═════ RECORDS PROVIDED

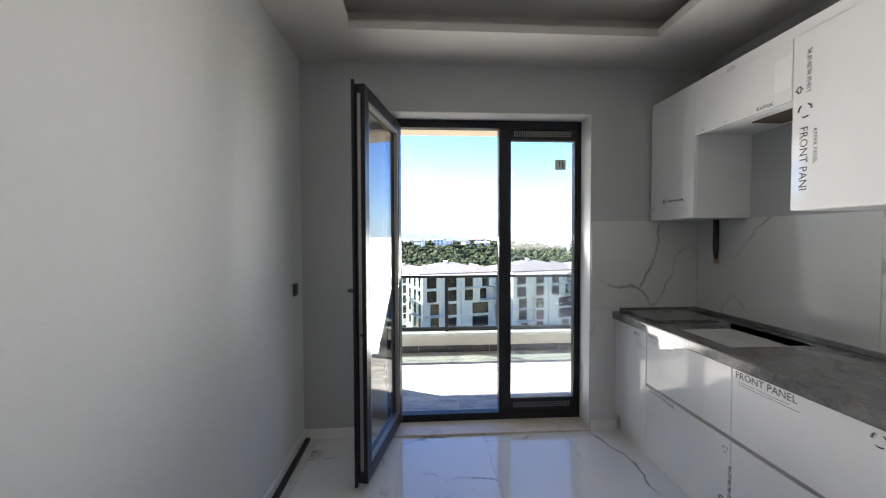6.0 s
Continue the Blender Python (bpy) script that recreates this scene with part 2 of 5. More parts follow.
def pitted(m, color, scale):
    """Adds scattered dark pits to a render."""
    nt, N, L, p = nodes_of(m)
    tc, v, r, n, r2, mul, mx = N("ShaderNodeTexCoord"), N("ShaderNodeTexVoronoi"), N("ShaderNodeMapRange"), N("ShaderNodeTexNoise"), N("ShaderNodeMapRange"), N("ShaderNodeMath"), N("ShaderNodeMix")
    mp = N("ShaderNodeMapping")
    mp.inputs["Rotation"].default_value, mp.inputs["Scale"].default_value = (0.5, 0, 0), (1, 0.6, 1.3)
    v.inputs["Scale"].default_value, n.inputs["Scale"].default_value = scale, 19
    L(tc.outputs["Object"], mp.inputs["Vector"]), L(mp.outputs[0], v.inputs["Vector"]), L(tc.outputs["Object"], n.inputs["Vector"])
    r.inputs["From Min"].default_value, r.inputs["From Max"].default_value, r.inputs["To Min"].default_value, r.inputs["To Max"].default_value = 0.14, 0.24, 1, 0
    r2.inputs["From Min"].default_value, r2.inputs["From Max"].default_value = 0.46, 0.56
    L(v.outputs["Distance"], r.inputs["Value"]), L(n.outputs["Fac"], r2.inputs["Value"])
    mul.operation, mx.data_type = "MULTIPLY", "RGBA"
    L(r.outputs[0], mul.inputs[0]), L(r2.outputs[0], mul.inputs[1]), L(mul.outputs[0], mx.inputs["Factor"])
    old = p.inputs["Base Color"].links[0].from_socket
    L(old, mx.inputs["A"])
    mx.inputs["B"].default_value = (*color, 1)
    L(mx.outputs["Result"], p.inputs["Base Color"])
    return m


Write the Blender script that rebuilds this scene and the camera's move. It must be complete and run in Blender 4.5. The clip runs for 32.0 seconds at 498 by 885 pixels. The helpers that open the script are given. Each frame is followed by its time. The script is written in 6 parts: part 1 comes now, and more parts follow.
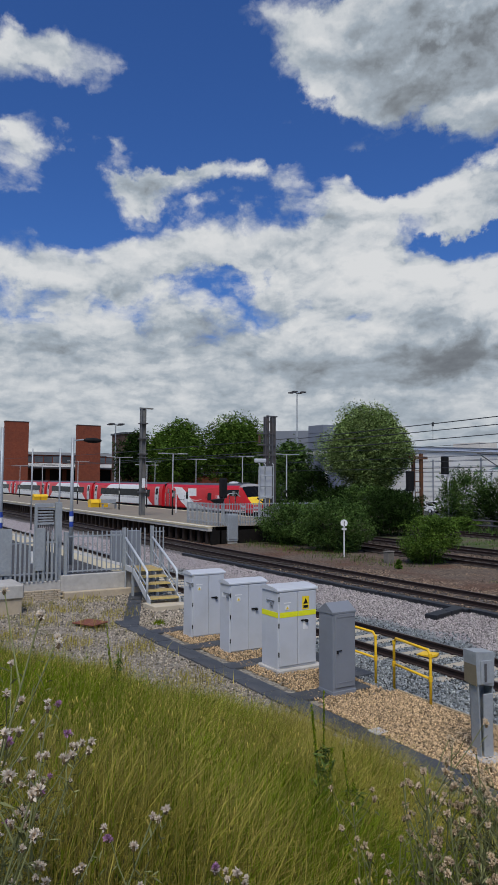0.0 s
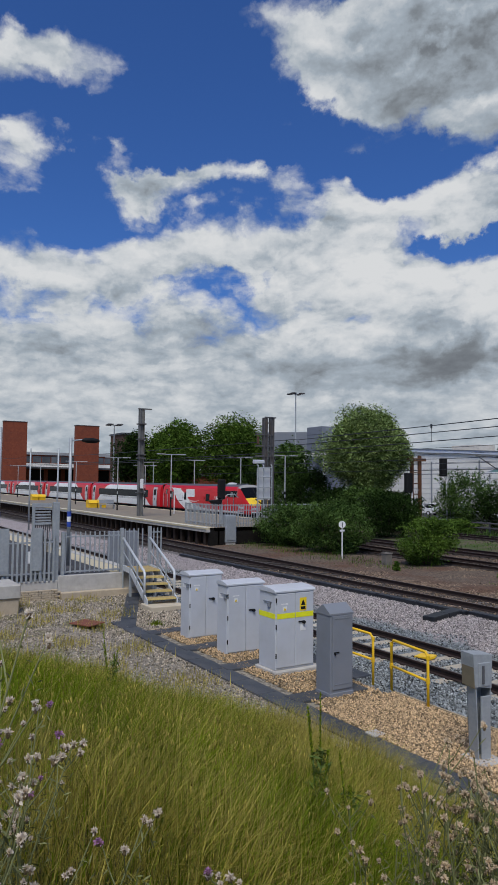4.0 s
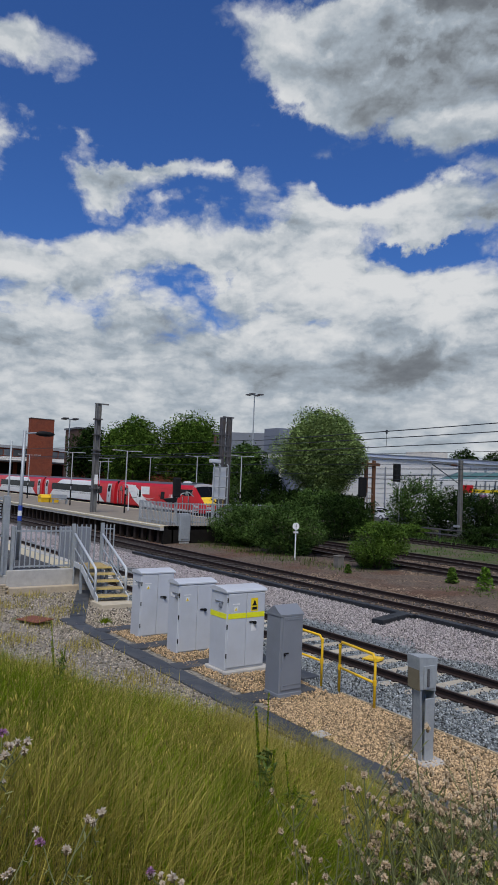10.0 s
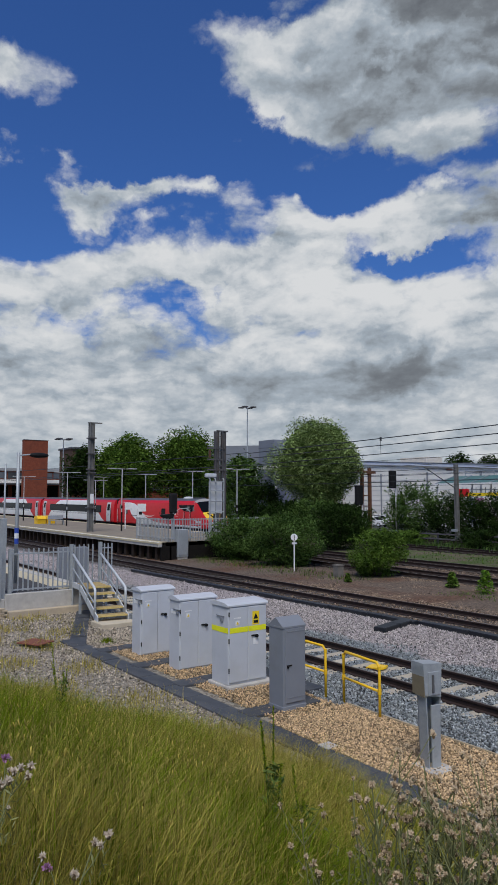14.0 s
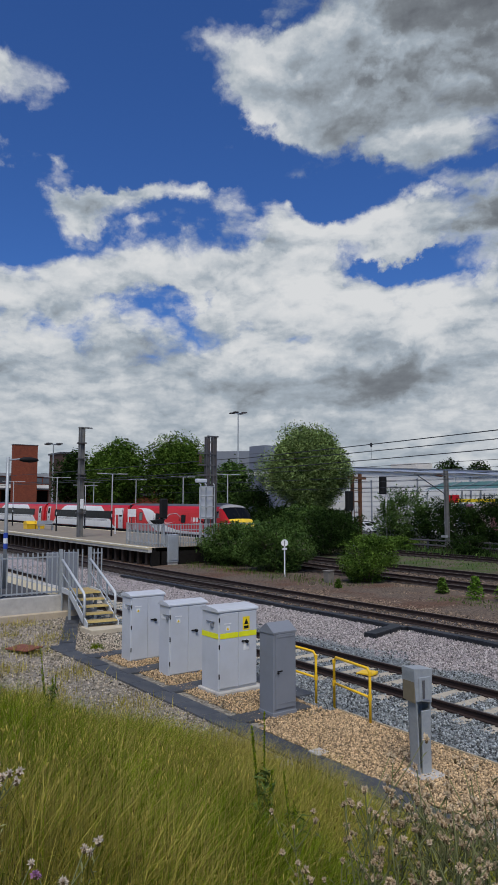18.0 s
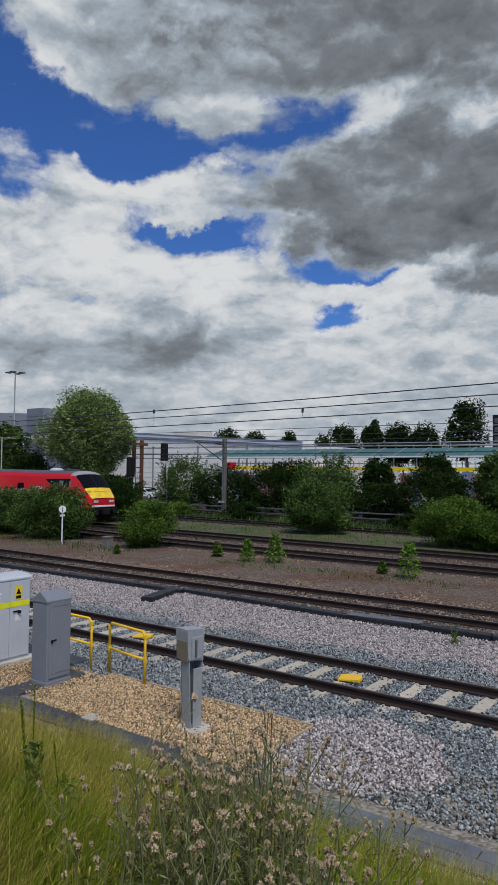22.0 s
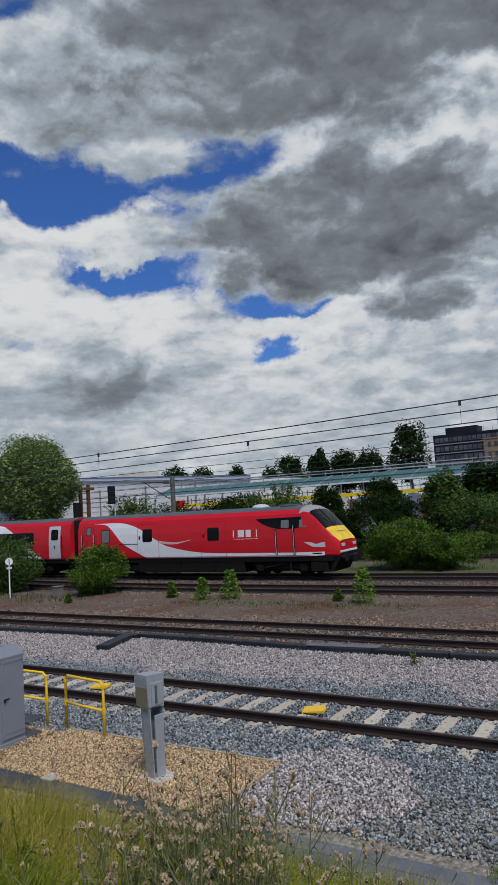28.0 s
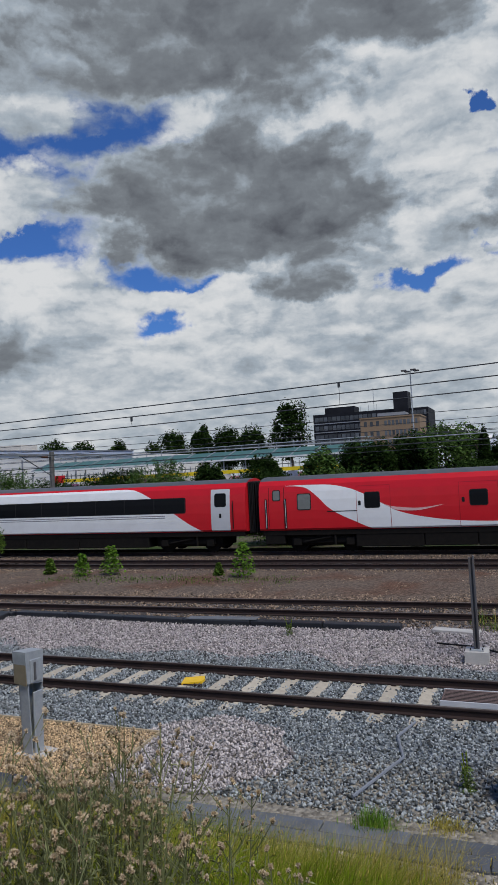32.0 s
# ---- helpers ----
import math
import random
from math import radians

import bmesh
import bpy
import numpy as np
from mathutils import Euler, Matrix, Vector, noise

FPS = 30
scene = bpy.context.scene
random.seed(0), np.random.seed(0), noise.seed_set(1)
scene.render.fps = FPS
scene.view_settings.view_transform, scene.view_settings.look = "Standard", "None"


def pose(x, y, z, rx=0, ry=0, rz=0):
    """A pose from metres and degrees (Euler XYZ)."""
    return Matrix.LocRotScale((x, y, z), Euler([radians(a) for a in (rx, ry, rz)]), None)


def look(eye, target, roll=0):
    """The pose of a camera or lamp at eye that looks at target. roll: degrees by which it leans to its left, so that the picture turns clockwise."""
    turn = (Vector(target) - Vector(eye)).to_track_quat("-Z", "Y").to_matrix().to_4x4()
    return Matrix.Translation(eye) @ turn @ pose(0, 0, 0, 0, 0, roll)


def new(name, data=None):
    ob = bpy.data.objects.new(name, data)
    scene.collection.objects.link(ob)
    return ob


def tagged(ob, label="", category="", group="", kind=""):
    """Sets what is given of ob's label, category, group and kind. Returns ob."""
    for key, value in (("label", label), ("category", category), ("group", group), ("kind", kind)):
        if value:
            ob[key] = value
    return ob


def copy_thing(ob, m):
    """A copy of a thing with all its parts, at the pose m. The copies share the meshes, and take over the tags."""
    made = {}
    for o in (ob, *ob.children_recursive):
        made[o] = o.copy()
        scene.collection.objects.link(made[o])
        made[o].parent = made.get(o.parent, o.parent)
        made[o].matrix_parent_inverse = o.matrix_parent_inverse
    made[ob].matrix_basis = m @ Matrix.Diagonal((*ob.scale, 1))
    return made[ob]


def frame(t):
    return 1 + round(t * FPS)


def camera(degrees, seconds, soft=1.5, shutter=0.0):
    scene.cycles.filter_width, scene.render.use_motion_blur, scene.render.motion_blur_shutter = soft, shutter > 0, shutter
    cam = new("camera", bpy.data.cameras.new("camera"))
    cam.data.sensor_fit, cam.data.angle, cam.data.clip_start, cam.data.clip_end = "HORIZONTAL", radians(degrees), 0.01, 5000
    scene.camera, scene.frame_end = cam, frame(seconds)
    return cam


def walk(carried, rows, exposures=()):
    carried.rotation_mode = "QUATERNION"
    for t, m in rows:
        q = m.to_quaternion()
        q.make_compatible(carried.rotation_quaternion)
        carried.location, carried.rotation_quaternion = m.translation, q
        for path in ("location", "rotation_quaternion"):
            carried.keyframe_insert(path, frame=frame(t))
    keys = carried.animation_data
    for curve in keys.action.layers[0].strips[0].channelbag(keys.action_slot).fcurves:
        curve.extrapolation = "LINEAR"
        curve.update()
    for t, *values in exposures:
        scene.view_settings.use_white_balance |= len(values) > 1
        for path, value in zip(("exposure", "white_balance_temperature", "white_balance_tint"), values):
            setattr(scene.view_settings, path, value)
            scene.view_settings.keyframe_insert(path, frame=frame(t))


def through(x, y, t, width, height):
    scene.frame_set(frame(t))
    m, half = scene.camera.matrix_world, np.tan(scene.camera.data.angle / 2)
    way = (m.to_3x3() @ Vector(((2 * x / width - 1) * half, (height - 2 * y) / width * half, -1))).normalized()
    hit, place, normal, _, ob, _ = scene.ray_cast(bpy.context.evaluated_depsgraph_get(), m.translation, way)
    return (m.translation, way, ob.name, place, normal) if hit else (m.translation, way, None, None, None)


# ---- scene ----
EXPOSURES = [(0.0, -0.1), (32.0, -0.1)]
cam = camera(39.51, 32.0, soft=1.2)
PATH = [
    (0.0, (0.099, 0.058, 4.000), (-8.4142, 5.2716, 4.5913), 0.28),
    (0.5, (0.085, 0.071, 3.992), (-8.4306, 5.2804, 4.5796), 0.48),
    (1.0, (0.079, 0.084, 3.989), (-8.4422, 5.2863, 4.5692), 0.46),
    (1.5, (0.074, 0.088, 3.988), (-8.4396, 5.2992, 4.5888), 0.49),
    (2.0, (0.074, 0.088, 3.989), (-8.4274, 5.3189, 4.5983), 0.51),
    (2.5, (0.075, 0.087, 3.992), (-8.4461, 5.2837, 4.6071), 0.41),
    (3.0, (0.076, 0.084, 3.989), (-8.4455, 5.2806, 4.6100), 0.48),
    (3.5, (0.074, 0.085, 3.989), (-8.4354, 5.3012, 4.6077), 0.50),
    (5.5, (0.068, 0.091, 3.990), (-8.4255, 5.3361, 4.5823), 0.75),
    (6.0, (0.066, 0.094, 3.988), (-8.4292, 5.3337, 4.5993), 0.87),
    (6.5, (0.069, 0.091, 3.987), (-8.4027, 5.3680, 4.6074), 0.87),
    (7.0, (0.072, 0.091, 3.989), (-8.3828, 5.3960, 4.5930), 0.72),
    (7.5, (0.066, 0.093, 3.990), (-8.3252, 5.4969, 4.6130), 0.89),
    (8.0, (0.068, 0.093, 3.987), (-8.2667, 5.5792, 4.6473), 0.90),
    (8.5, (0.069, 0.089, 3.988), (-8.2012, 5.6707, 4.6539), 0.97),
    (9.0, (0.072, 0.091, 3.989), (-8.1522, 5.7439, 4.6306), 1.36),
    (9.5, (0.071, 0.088, 3.989), (-8.1121, 5.7996, 4.6304), 1.94),
    (10.0, (0.075, 0.082, 3.991), (-8.0863, 5.8272, 4.6134), 2.34),
    (10.5, (0.077, 0.076, 3.994), (-7.9968, 5.9419, 4.6249), 3.41),
    (11.0, (0.080, 0.074, 3.993), (-8.0013, 5.9257, 4.6639), 3.04),
    (11.5, (0.086, 0.073, 3.995), (-8.0433, 5.8568, 4.6817), 2.59),
    (12.0, (0.084, 0.073, 3.996), (-7.9632, 5.9686, 4.6936), 3.60),
    (12.5, (0.086, 0.076, 3.993), (-7.8911, 6.0583, 4.7580), 1.78),
    (13.0, (0.082, 0.079, 3.991), (-7.9400, 5.9951, 4.7941), 0.22),
    (13.5, (0.082, 0.082, 3.992), (-8.0208, 5.8877, 4.7904), 0.04),
    (15.5, (0.068, 0.088, 3.978), (-8.0255, 5.9027, 4.8053), -0.25),
    (16.0, (0.064, 0.086, 3.978), (-7.9352, 6.0349, 4.7705), 1.23),
    (16.5, (0.063, 0.088, 3.978), (-7.9656, 5.9967, 4.7738), 1.32),
    (17.0, (0.063, 0.088, 3.981), (-7.9444, 6.0283, 4.7551), 1.19),
    (17.5, (0.062, 0.088, 3.980), (-7.9179, 6.0527, 4.8403), 0.42),
    (18.0, (0.061, 0.088, 3.977), (-7.9603, 5.9926, 4.8649), 0.09),
    (18.5, (0.062, 0.090, 3.978), (-7.9306, 6.0391, 4.8320), 0.01),
    (19.0, (0.057, 0.095, 3.976), (-8.0039, 5.9430, 4.8777), -1.10),
    (19.5, (0.056, 0.104, 3.973), (-8.0423, 5.9082, 4.8301), -1.88),
    (20.0, (0.048, 0.113, 3.972), (-8.0532, 5.8932, 4.9472), -3.01),
    (20.5, (0.040, 0.115, 3.974), (-8.1670, 5.7004, 5.1770), -2.84),
    (20.7, (0.036, 0.124, 3.978), (-7.5228, 6.6440, 4.5694), 4.03),
    (21.0, (0.043, 0.125, 3.983), (-6.8999, 7.2978, 4.5737), 3.01),
    (21.5, (0.059, 0.115, 3.986), (-5.7705, 8.2273, 4.4395), 0.59),
    (22.0, (0.068, 0.100, 3.989), (-5.7749, 8.2049, 4.4090), 0.63),
    (22.5, (0.080, 0.088, 3.993), (-5.6548, 8.2718, 4.3754), 1.12),
    (23.0, (0.084, 0.084, 3.994), (-5.7177, 8.2177, 4.4171), 1.07),
    (23.5, (0.092, 0.074, 3.997), (-5.7883, 8.1479, 4.4746), 0.48),
    (24.0, (0.086, 0.074, 3.997), (-5.7719, 8.1482, 4.6946), 1.44),
    (24.5, (0.084, 0.080, 3.997), (-5.5923, 8.2968, 4.5190), 2.46),
    (25.0, (0.085, 0.072, 3.996), (-5.9668, 8.0218, 4.4166), 2.88),
    (25.5, (0.075, 0.088, 3.991), (-5.8515, 8.1421, 3.8719), 2.02),
    (27.5, (0.078, 0.102, 3.990), (-5.6437, 8.2534, 4.8969), -0.92),
    (28.0, (0.090, 0.091, 3.994), (-5.0855, 8.5995, 4.8971), -3.57),
    (28.5, (0.095, 0.064, 3.973), (-3.2811, 9.4231, 4.9751), 0.04),
    (29.0, (0.118, 0.059, 3.939), (-2.0876, 9.8117, 4.0441), -1.32),
    (29.5, (0.156, 0.032, 3.946), (-0.9803, 9.9657, 4.1504), -0.21),
    (30.0, (0.158, 0.018, 3.954), (-1.2032, 9.9095, 4.5024), 3.23),
    (30.5, (0.150, -0.005, 3.967), (-1.5577, 9.8417, 4.3061), 1.99),
    (31.0, (0.159, -0.017, 3.976), (-2.5897, 9.5831, 4.5024), -3.78),
    (31.5, (0.160, -0.044, 3.981), (-3.1382, 9.3690, 4.7014), -3.63),
    (32.0, (0.149, -0.080, 4.003), (-3.5628, 9.1944, 4.4706), -3.04),
]
walk(cam, [(t, look(eye, target, roll)) for t, eye, target, roll in PATH], EXPOSURES)

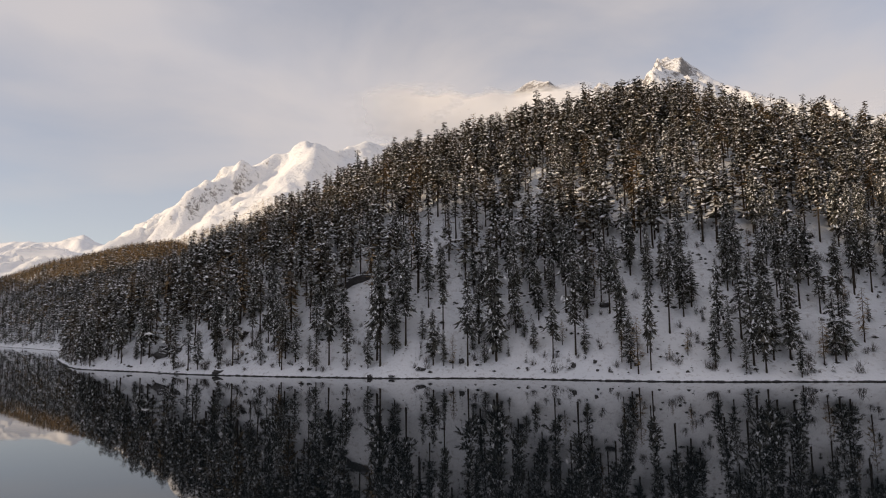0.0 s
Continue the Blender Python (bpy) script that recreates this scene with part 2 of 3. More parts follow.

══════════

SET TASK.
Your task is to output exactly the lines from the one with "ob[key] = value" through the one with "keys = carried.animation_data", counting both ends.

WRITTEN REPLY.
            ob[key] = value
    return ob


def copy_thing(ob, m):
    """A copy of a thing with all its parts, at the pose m. The copies share the meshes, and take over the tags."""
    made = {}
    for o in (ob, *ob.children_recursive):
        made[o] = o.copy()
        scene.collection.objects.link(made[o])
        made[o].parent = made.get(o.parent, o.parent)
        made[o].matrix_parent_inverse = o.matrix_parent_inverse
    made[ob].matrix_basis = m @ Matrix.Diagonal((*ob.scale, 1))
    return made[ob]


def frame(t):
    return 1 + round(t * FPS)


def camera(degrees, seconds, soft=1.5, shutter=0.0):
    scene.cycles.filter_width, scene.render.use_motion_blur, scene.render.motion_blur_shutter = soft, shutter > 0, shutter
    cam = new("camera", bpy.data.cameras.new("camera"))
    cam.data.sensor_fit, cam.data.angle, cam.data.clip_start, cam.data.clip_end = "HORIZONTAL", radians(degrees), 0.01, 5000
    scene.camera, scene.frame_end = cam, frame(seconds)
    return cam


def walk(carried, rows, exposures=()):
    carried.rotation_mode = "QUATERNION"
    for t, m in rows:
        q = m.to_quaternion()
        q.make_compatible(carried.rotation_quaternion)
        carried.location, carried.rotation_quaternion = m.translation, q
        for path in ("location", "rotation_quaternion"):
            carried.keyframe_insert(path, frame=frame(t))
    keys = carried.animation_data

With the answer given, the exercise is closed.